Frequently Asked Questions

Q: What is the maximum operating range of an IEC 61603-1 IR system?

Under typical indoor conditions with a 50 W emitter, reliable operation is achievable at distances of 15–25 m line-of-sight. With high-power emitters (100 W) and sensitive receivers, this can be extended to 40–50 m. Beyond these distances, the inverse-square law reduction in irradiance forces the SNR below the FM threshold, causing sudden signal loss — the “FM threshold effect.” Digital IR systems can extend this range by 50–100% due to their lower SNR requirement for demodulation.

Q: Can IR systems be used outdoors?

IEC 61603-1 is primarily intended for indoor use. Outdoor operation faces three fundamental challenges: (1) sunlight contains massive IR energy that saturates receivers; (2) atmospheric absorption (particularly by water vapor) attenuates IR signals far more rapidly than indoors; (3) wind-induced movement of foliage and structures introduces time-varying multipath. For outdoor assistive listening applications, RF-based systems (FM induction loop or personal RF receivers) are generally more practical.

Q: How does system performance degrade as IR LEDs age?

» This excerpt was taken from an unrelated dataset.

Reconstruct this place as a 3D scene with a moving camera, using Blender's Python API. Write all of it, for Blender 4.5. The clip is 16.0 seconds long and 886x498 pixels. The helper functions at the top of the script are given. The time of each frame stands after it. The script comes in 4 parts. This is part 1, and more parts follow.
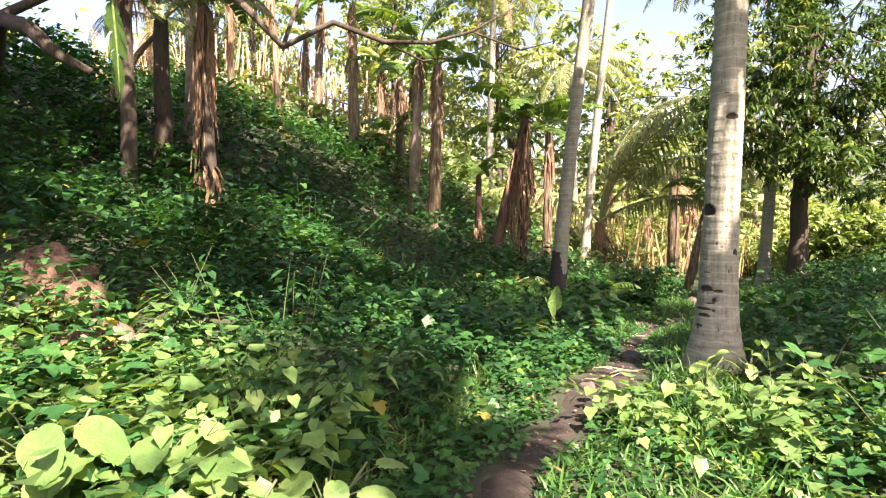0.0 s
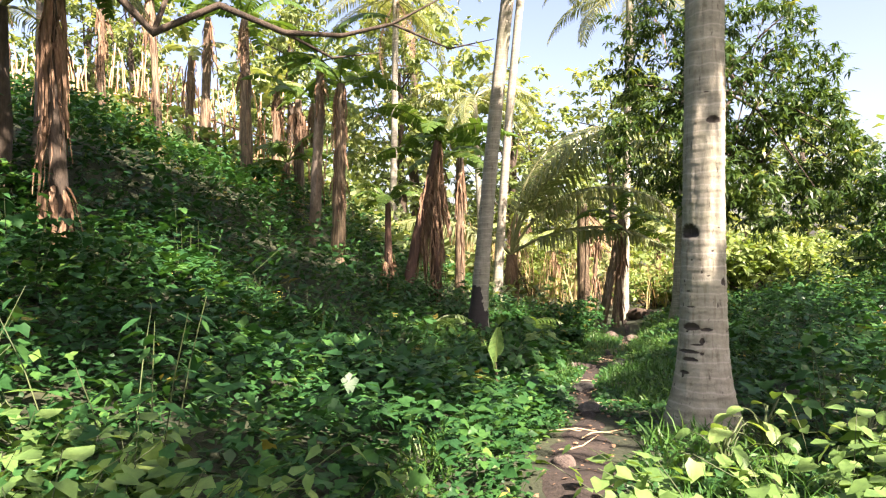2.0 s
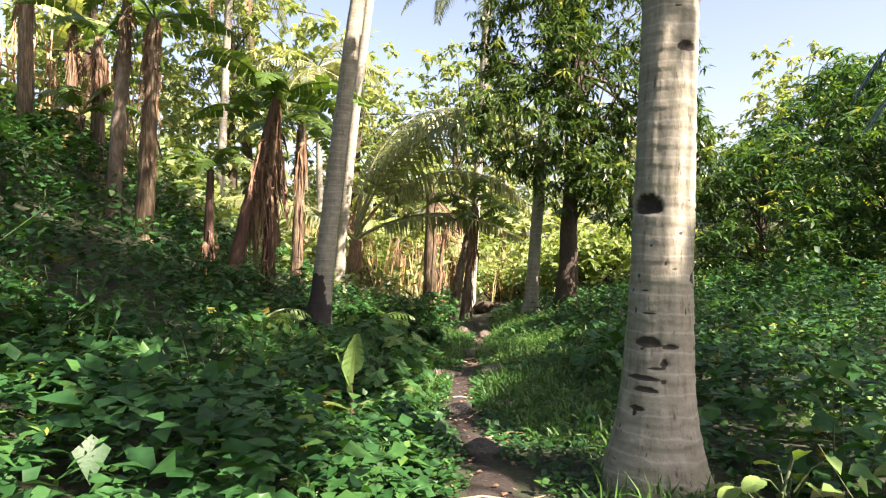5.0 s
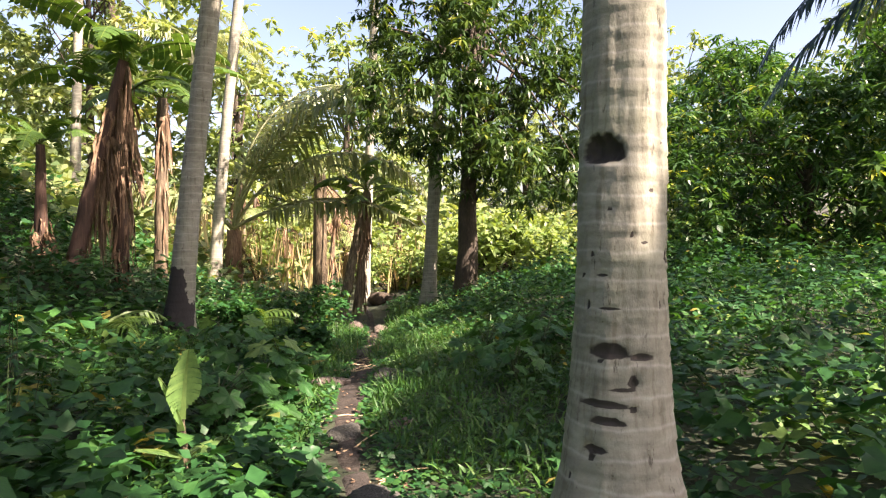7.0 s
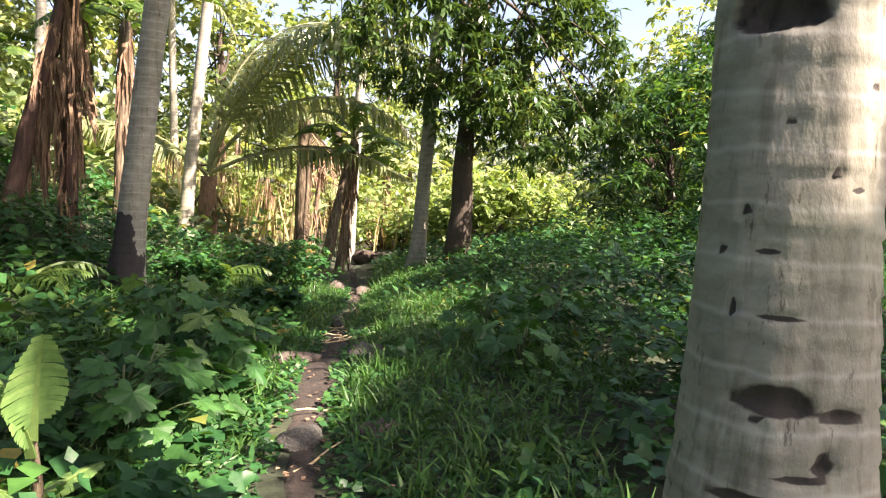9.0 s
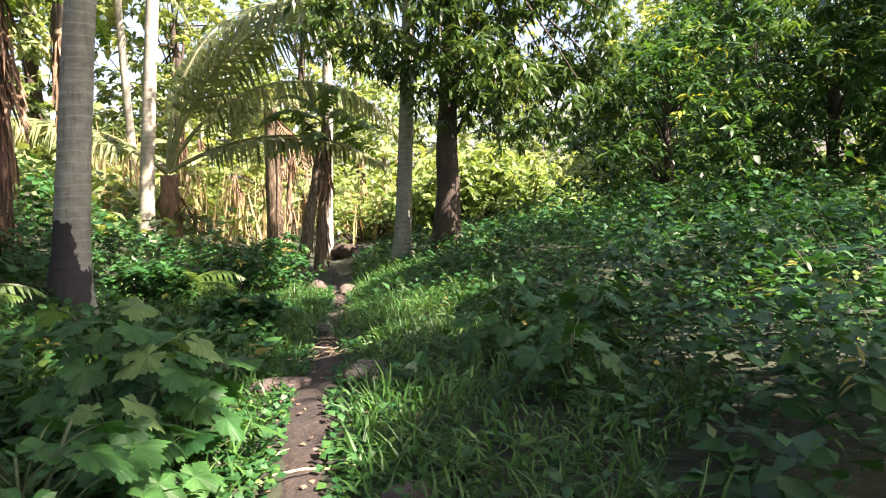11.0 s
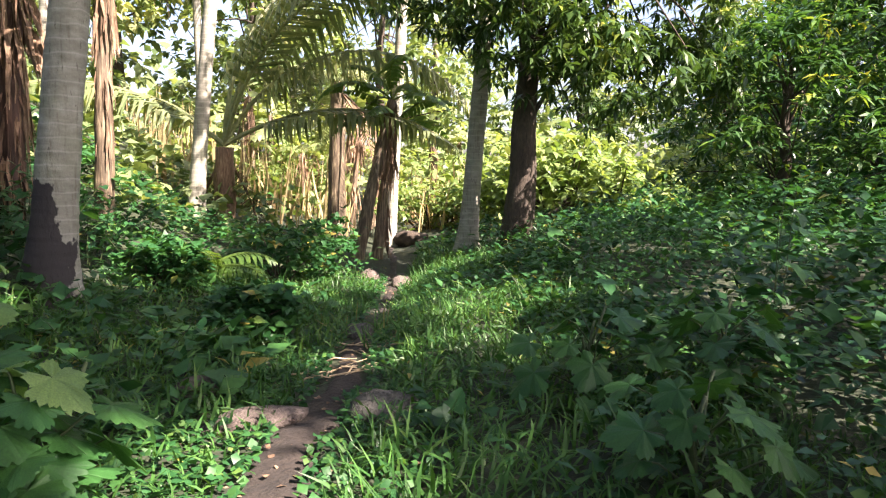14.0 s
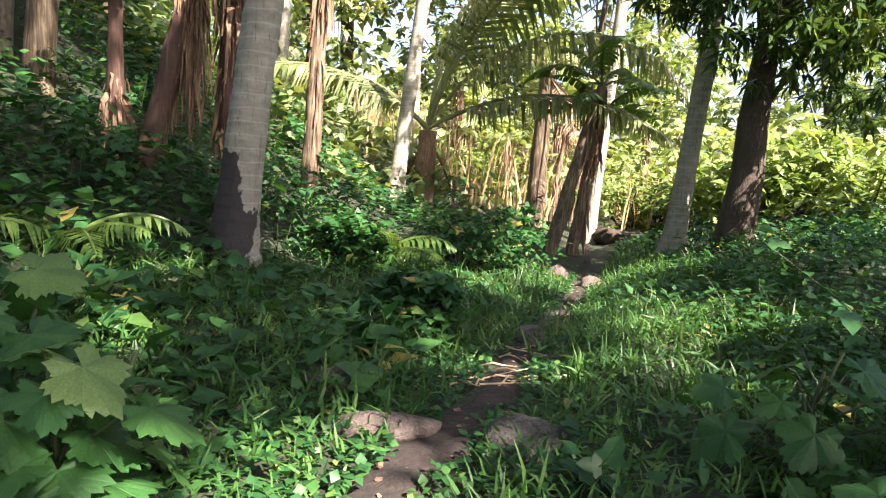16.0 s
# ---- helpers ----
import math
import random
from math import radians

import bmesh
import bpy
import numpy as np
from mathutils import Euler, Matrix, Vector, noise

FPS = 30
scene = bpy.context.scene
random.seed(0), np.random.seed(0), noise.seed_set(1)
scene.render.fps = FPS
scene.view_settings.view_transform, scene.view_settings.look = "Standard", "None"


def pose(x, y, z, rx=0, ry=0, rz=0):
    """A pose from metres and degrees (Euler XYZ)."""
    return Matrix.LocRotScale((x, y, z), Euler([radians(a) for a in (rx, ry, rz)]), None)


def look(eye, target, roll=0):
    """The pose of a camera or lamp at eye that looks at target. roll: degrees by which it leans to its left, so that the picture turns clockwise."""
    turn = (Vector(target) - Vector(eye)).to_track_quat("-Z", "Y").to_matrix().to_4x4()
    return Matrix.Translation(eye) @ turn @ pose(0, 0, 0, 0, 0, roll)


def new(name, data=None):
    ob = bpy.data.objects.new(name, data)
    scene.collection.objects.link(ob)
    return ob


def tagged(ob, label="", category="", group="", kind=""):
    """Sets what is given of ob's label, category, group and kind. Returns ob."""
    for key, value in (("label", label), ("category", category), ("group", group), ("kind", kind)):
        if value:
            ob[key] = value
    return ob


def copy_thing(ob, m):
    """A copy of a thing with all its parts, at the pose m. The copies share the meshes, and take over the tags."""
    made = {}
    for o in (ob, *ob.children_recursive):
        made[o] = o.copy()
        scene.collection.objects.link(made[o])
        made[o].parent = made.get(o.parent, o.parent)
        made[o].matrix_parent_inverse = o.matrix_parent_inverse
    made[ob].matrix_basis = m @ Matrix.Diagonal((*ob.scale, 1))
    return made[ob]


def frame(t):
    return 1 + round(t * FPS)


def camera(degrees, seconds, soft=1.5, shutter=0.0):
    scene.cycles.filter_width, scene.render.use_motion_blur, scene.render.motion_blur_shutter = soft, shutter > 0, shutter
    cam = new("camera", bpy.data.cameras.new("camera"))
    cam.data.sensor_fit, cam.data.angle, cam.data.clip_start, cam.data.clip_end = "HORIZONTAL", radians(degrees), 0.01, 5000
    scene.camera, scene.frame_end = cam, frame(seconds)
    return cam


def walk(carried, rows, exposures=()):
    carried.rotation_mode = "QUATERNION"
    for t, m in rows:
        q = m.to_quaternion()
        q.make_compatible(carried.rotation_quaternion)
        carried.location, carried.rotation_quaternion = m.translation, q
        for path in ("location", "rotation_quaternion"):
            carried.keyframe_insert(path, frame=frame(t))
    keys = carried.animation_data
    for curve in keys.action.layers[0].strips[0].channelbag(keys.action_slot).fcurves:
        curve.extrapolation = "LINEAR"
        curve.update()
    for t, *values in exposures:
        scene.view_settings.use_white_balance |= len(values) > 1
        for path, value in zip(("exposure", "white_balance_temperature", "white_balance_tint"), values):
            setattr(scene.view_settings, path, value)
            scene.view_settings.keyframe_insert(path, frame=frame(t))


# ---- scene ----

GaAlAs IR LEDs exhibit gradual light output degradation over their operating life. Typical L70 lifetime (time to 70% of initial output) is 50,000–100,000 hours for quality devices. Since the emitted power directly affects the SNR at the receiver, system margin should be designed with at least 3 dB headroom to accommodate LED aging over a 10-year service life. Regular re-verification of irradiance levels is recommended every 2–3 years, with emitter replacement when output drops below 70% of the initial specification.

Q: What is the difference between Class 1 and Class 2 IR emitters as referenced in the standard?

IEC 61603-1 defines Class 1 emitters as low-power devices (typically < 10 W total output) intended for small rooms up to 50 m². Class 2 emitters are high-power devices (25–100 W) for larger spaces. The classification affects the required electrical safety certification (IEC 60825-1 laser safety classification applies, though IR LEDs are typically Class 1 eye-safe devices) and the installation requirements (Class 2 emitters often require dedicated power supply and forced-air cooling).